__DATA SEGMENT__:

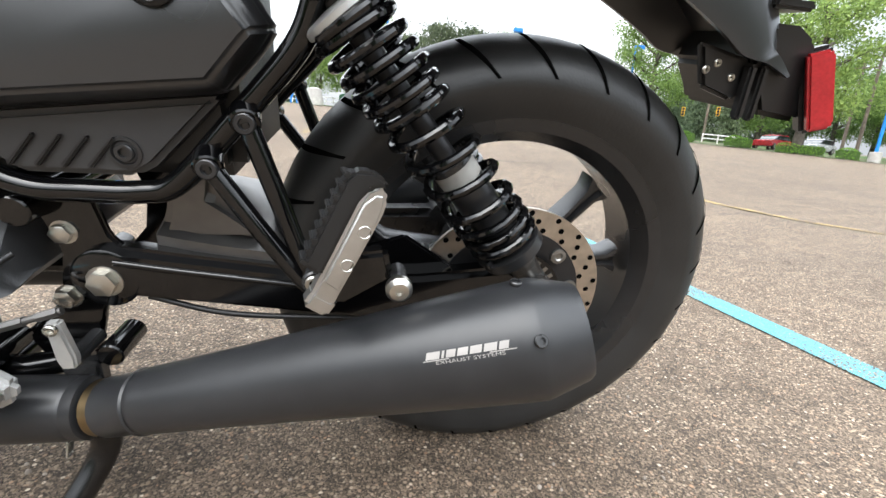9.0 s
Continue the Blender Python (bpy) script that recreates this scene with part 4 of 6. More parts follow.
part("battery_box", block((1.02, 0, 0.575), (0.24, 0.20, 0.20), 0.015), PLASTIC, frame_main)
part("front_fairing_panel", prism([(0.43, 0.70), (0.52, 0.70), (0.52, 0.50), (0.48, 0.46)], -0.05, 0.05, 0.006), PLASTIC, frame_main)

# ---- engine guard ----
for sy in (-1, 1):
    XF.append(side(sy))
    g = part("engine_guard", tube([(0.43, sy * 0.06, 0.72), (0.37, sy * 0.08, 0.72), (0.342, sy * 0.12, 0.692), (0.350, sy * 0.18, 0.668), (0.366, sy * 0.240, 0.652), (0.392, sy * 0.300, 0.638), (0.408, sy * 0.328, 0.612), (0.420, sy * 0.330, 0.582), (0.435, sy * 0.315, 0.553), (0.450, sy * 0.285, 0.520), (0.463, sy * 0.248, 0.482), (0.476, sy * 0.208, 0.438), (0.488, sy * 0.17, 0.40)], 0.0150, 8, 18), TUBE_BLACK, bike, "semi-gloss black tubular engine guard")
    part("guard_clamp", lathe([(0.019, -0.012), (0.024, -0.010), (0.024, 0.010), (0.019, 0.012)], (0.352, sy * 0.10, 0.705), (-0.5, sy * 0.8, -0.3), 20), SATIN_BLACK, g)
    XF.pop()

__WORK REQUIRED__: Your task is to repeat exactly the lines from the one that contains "Continue the Blender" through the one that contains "0.006), PLASTIC, frame_main)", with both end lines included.

__EXERCISE RESULT__:
Continue the Blender Python (bpy) script that recreates this scene with part 4 of 6. More parts follow.
part("battery_box", block((1.02, 0, 0.575), (0.24, 0.20, 0.20), 0.015), PLASTIC, frame_main)
part("front_fairing_panel", prism([(0.43, 0.70), (0.52, 0.70), (0.52, 0.50), (0.48, 0.46)], -0.05, 0.05, 0.006), PLASTIC, frame_main)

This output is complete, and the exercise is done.